On the design of genome mapping experiments using short synthetic oligonucleotides.

The DNA of an organism can be digested into smaller fragments, stored individually as clones in phage, for example, to create a clone library, and retrieved later, when needed. The original ordering of fragments is lost in the process of creating the library. Hence, it is important to be able to place clones in order according to their position along chromosome(s), and this process is referred to as "in vitro reconstruction" or "contig mapping" of an organismal genome. Clones in the phage library can be assigned binary call numbers by scoring each clone for hybridization (0 or 1) with a battery of short manufactured DNA sequences called synthetic oligonucleotides or with restriction enzyme digests of each clone.
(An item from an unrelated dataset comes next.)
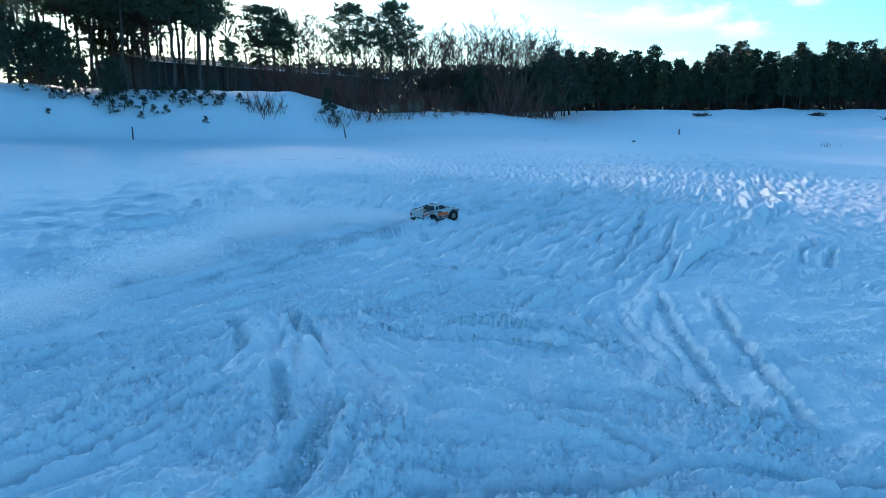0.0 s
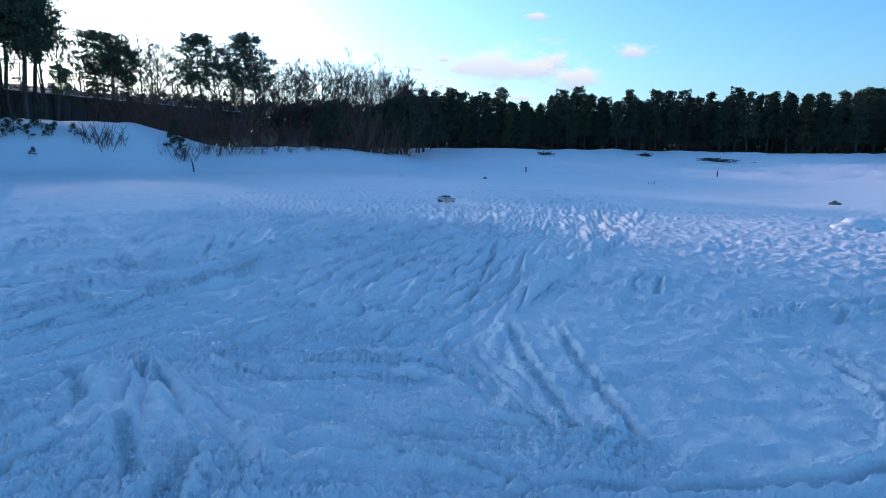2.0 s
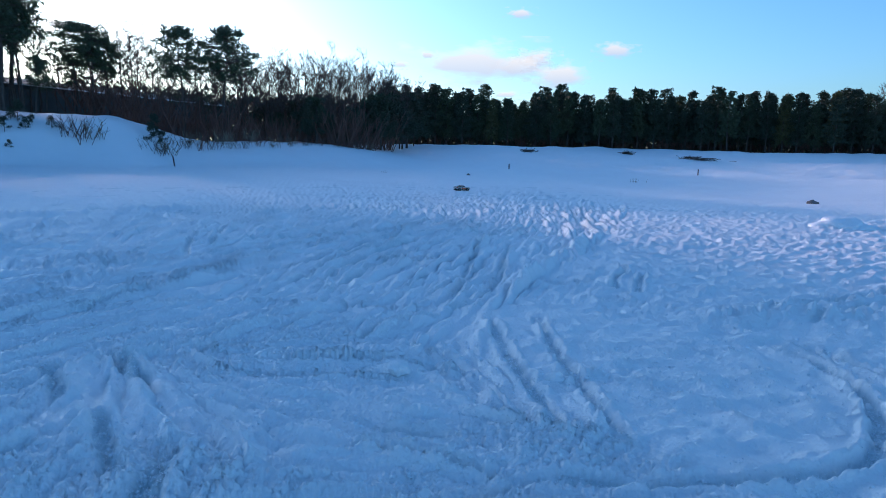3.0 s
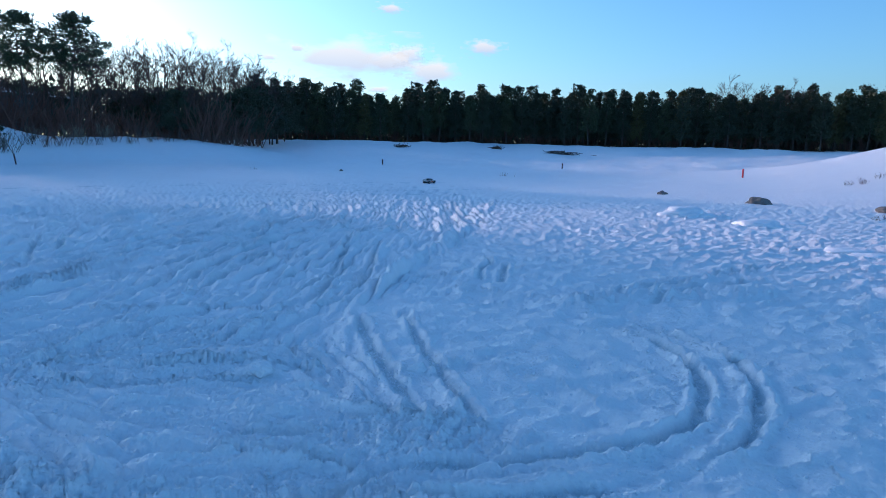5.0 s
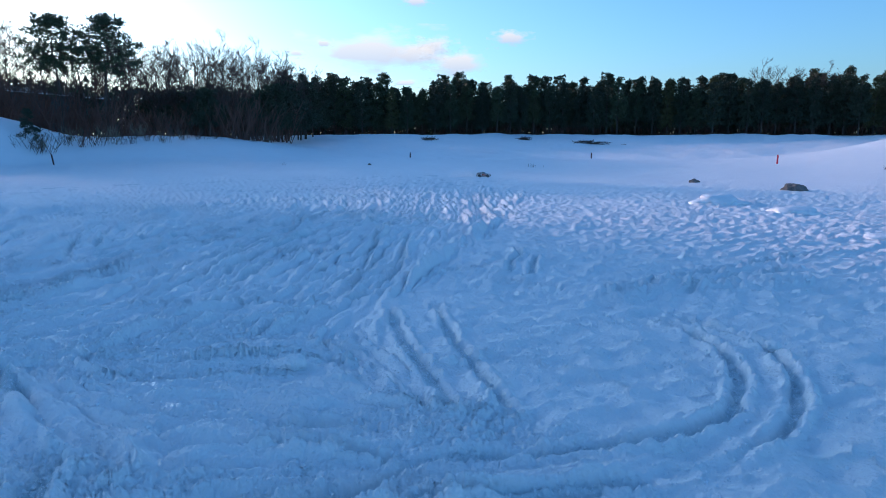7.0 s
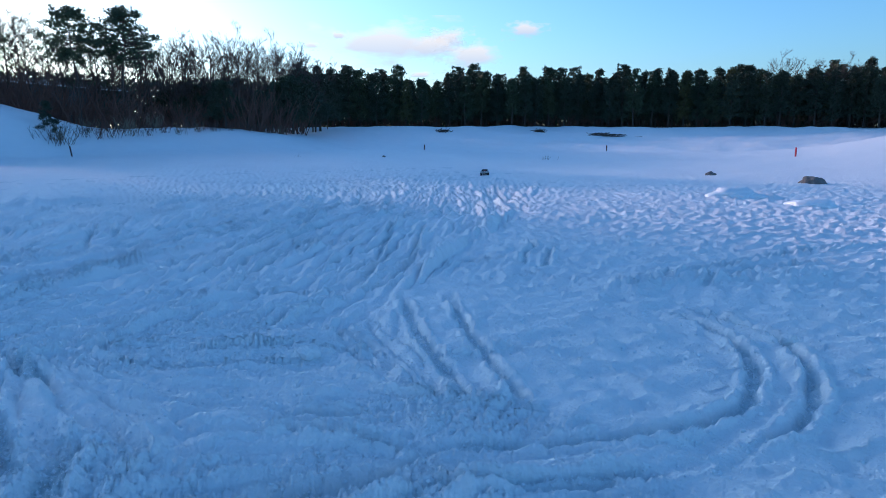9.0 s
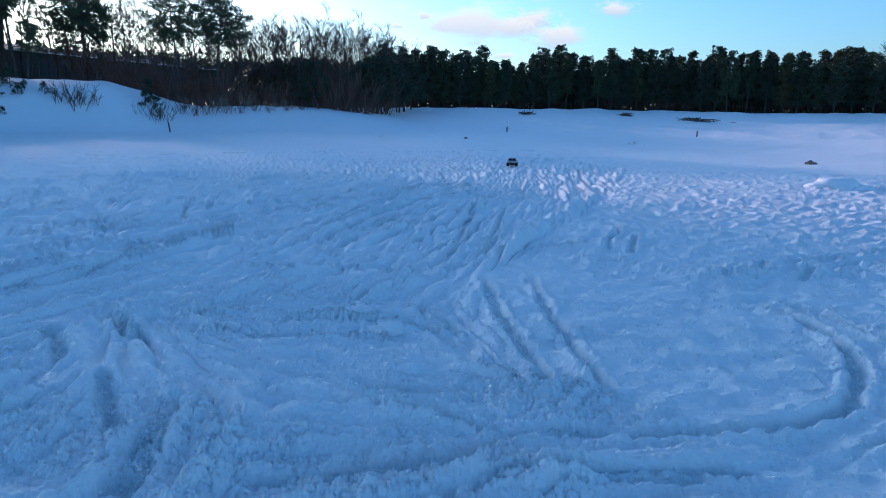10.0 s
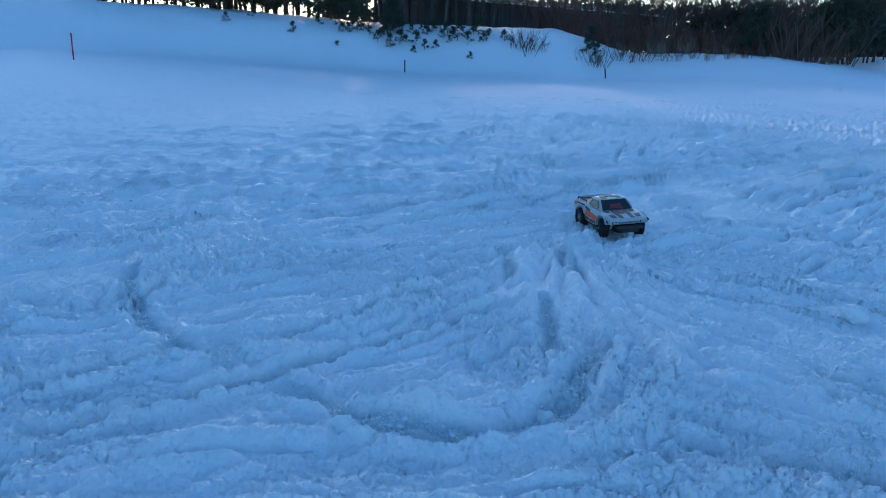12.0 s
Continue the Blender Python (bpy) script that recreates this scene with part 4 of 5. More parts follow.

Those clones with similar call numbers are placed close together in the ordered library. We address the design question of how many clones and probes to use to carry out in vitro reconstruction of an organism's chromosomes. This physical mapping problem is placed in the context of coverage problems in geometrical probability. Various statistics are developed to summarize how an ordered library covers a chromosome, the extent of clone overlap, and the similarity between clone call numbers. Several tests for whether clones overlap are given, together with their power properties. A simulation study is used to determine how robust some of the tests for clone overlap are to model violations. Tables are presented for researchers to choose the number of clones and probes on the basis of both power and technical considerations surrounding the hybridization experiments.